— START Records for this exercise —

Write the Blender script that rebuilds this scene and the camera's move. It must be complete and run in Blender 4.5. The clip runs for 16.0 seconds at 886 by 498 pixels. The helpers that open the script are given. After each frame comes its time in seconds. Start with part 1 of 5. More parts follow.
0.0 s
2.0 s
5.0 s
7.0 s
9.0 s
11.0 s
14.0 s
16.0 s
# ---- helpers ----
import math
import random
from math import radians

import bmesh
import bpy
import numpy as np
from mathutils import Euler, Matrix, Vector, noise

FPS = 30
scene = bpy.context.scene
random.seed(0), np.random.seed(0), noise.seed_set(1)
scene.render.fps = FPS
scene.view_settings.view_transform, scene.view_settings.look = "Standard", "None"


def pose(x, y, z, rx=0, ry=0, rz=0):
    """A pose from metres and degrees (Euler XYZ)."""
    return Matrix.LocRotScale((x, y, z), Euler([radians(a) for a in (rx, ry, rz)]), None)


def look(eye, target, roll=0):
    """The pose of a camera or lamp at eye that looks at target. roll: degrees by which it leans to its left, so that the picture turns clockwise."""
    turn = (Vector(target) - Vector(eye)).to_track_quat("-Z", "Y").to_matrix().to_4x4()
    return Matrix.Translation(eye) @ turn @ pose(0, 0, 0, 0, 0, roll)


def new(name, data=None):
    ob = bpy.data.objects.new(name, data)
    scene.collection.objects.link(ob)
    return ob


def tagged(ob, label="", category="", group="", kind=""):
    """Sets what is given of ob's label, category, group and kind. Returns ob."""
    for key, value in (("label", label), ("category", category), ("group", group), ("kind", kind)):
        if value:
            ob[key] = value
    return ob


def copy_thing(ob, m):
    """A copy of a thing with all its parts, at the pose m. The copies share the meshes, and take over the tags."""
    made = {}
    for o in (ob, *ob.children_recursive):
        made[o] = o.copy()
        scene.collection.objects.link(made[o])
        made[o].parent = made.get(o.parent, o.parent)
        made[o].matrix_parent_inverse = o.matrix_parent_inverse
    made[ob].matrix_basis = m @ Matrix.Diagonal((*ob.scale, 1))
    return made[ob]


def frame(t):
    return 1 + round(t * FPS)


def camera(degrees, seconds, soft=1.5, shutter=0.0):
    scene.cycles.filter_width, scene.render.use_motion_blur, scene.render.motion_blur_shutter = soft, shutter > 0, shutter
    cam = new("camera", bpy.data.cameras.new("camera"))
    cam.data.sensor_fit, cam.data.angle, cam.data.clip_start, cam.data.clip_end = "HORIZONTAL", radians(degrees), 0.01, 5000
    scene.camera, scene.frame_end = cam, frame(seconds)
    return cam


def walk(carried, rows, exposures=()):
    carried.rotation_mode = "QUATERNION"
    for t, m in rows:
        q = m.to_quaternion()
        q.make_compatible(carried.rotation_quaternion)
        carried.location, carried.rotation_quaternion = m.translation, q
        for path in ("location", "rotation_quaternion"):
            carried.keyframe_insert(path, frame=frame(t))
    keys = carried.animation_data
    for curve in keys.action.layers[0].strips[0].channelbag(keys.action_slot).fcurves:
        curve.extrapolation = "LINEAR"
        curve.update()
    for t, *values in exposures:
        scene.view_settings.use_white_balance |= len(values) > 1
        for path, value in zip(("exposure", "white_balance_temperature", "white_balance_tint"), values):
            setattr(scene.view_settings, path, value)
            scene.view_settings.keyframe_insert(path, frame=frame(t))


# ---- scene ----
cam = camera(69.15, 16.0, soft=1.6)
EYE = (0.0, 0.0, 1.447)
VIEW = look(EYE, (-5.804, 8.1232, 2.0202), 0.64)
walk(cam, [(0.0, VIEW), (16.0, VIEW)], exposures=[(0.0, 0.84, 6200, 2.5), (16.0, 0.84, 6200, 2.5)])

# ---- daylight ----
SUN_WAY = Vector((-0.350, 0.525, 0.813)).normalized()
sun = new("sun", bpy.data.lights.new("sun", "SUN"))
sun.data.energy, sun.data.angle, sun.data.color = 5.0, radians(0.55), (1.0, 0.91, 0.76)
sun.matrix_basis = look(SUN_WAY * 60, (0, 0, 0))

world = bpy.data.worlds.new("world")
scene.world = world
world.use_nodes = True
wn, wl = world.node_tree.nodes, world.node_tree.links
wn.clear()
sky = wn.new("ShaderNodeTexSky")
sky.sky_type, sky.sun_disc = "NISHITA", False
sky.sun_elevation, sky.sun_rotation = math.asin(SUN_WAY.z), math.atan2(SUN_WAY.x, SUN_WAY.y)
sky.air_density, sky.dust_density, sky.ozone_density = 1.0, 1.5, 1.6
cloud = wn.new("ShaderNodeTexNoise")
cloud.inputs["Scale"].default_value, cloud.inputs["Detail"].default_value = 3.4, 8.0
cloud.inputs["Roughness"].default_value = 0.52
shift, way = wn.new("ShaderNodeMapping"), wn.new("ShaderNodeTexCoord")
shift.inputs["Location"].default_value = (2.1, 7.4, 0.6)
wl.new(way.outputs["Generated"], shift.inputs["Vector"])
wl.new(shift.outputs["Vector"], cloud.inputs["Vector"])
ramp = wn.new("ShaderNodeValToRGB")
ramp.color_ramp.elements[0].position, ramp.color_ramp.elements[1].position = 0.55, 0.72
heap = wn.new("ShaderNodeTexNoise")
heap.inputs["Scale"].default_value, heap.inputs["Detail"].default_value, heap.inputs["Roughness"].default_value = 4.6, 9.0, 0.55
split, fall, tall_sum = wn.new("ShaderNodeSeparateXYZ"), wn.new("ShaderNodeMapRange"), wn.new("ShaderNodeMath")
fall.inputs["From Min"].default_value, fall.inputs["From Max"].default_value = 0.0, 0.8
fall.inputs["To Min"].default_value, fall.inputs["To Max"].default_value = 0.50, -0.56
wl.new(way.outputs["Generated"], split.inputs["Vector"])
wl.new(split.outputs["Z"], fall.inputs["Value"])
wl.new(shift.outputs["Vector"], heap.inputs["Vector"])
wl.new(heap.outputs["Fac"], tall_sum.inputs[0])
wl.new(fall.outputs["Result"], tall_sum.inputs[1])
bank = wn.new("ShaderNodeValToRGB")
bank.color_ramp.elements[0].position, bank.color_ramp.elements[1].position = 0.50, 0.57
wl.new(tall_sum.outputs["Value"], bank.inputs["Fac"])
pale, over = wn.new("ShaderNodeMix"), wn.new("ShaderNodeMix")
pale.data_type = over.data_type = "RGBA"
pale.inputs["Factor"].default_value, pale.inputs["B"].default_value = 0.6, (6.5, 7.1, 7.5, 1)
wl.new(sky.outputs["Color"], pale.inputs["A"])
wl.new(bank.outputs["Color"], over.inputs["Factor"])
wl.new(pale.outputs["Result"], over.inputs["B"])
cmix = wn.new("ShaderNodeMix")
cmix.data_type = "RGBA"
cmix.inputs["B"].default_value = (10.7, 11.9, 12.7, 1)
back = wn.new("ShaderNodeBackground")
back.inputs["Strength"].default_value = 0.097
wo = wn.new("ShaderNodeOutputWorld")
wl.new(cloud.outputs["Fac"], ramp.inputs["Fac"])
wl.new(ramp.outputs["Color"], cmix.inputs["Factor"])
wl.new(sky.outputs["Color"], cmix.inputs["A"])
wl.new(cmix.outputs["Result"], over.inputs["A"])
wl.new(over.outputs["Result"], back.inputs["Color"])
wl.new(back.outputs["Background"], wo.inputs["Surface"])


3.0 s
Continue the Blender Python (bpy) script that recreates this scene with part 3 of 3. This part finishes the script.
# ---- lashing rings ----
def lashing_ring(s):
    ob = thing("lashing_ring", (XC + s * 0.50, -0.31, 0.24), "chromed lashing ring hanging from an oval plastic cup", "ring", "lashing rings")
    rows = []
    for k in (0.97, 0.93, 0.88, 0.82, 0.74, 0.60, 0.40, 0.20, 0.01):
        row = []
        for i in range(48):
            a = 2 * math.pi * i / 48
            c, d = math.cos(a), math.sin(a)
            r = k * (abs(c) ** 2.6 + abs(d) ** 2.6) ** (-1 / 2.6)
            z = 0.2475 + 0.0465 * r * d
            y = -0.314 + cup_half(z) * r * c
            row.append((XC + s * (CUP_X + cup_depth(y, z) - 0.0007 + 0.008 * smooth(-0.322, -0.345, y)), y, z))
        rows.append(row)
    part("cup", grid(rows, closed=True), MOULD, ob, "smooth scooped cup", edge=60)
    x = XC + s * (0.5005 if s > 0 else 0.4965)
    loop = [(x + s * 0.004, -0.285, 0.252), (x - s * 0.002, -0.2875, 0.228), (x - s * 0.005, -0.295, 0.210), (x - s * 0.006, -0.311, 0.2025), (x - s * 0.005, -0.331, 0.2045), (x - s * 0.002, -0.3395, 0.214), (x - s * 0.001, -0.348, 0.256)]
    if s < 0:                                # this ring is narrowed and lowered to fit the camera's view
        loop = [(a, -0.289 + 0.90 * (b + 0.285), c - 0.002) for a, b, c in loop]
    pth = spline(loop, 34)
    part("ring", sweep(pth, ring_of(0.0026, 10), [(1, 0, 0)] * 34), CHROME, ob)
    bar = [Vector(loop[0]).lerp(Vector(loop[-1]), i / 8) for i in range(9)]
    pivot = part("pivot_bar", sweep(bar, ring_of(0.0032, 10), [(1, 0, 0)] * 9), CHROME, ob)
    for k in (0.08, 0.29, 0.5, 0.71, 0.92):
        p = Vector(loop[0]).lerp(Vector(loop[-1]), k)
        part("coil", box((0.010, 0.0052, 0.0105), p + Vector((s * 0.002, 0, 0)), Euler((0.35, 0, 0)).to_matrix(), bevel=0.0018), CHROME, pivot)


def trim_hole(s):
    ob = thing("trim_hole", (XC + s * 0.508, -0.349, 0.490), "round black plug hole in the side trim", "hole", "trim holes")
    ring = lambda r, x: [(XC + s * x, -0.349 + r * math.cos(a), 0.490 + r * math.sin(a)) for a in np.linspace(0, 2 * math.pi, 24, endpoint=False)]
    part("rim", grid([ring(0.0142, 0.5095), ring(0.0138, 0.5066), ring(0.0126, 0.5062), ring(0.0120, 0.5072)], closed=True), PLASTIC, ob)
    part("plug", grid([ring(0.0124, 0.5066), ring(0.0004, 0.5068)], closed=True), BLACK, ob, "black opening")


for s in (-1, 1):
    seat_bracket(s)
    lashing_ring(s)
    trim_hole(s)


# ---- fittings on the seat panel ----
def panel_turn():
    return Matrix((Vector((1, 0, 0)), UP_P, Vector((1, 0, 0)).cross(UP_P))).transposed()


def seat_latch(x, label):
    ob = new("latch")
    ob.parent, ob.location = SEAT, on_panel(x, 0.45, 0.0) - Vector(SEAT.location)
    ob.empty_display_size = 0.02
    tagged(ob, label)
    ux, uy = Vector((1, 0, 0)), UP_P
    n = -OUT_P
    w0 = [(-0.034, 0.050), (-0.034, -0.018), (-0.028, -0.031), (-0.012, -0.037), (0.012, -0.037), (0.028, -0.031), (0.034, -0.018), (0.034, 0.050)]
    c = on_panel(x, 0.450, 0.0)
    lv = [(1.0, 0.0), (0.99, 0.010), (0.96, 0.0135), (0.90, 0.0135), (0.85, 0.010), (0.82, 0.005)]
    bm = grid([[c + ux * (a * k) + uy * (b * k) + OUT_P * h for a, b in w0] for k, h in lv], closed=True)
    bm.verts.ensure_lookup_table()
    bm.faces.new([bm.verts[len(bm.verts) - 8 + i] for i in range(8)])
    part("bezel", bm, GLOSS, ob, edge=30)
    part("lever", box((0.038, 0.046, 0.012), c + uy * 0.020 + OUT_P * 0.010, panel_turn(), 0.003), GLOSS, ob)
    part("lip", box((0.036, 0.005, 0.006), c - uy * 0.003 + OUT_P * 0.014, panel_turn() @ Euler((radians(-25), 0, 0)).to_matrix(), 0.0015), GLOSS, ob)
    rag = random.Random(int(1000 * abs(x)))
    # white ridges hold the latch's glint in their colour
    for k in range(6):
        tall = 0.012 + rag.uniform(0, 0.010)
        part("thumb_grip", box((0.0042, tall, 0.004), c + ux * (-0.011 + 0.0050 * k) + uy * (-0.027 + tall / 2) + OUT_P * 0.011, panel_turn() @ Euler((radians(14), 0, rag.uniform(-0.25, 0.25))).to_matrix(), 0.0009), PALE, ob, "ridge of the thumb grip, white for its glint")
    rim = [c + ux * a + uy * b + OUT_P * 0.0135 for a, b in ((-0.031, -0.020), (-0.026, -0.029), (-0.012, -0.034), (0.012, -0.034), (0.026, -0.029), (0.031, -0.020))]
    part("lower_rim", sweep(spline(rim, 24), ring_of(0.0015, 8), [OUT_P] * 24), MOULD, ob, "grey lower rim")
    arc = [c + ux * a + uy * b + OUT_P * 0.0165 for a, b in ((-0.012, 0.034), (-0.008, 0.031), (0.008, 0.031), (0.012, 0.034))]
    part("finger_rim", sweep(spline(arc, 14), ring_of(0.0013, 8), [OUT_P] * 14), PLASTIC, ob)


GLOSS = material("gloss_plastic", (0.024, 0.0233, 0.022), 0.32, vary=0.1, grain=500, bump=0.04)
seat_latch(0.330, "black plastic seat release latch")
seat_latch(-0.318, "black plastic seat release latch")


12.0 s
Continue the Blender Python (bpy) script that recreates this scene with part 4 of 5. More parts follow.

— END Records for this exercise —

◆ Goal
Transcribe exactly, and only, the lines beginning at the line containing "q = m.to_quaternion()" and ending at the line containing "scene.view_settings.keyframe_insert(path, frame=frame(t))", both inclusive.

◆ The completed task
        q = m.to_quaternion()
        q.make_compatible(carried.rotation_quaternion)
        carried.location, carried.rotation_quaternion = m.translation, q
        for path in ("location", "rotation_quaternion"):
            carried.keyframe_insert(path, frame=frame(t))
    keys = carried.animation_data
    for curve in keys.action.layers[0].strips[0].channelbag(keys.action_slot).fcurves:
        curve.extrapolation = "LINEAR"
        curve.update()
    for t, *values in exposures:
        scene.view_settings.use_white_balance |= len(values) > 1
        for path, value in zip(("exposure", "white_balance_temperature", "white_balance_tint"), values):
            setattr(scene.view_settings, path, value)
            scene.view_settings.keyframe_insert(path, frame=frame(t))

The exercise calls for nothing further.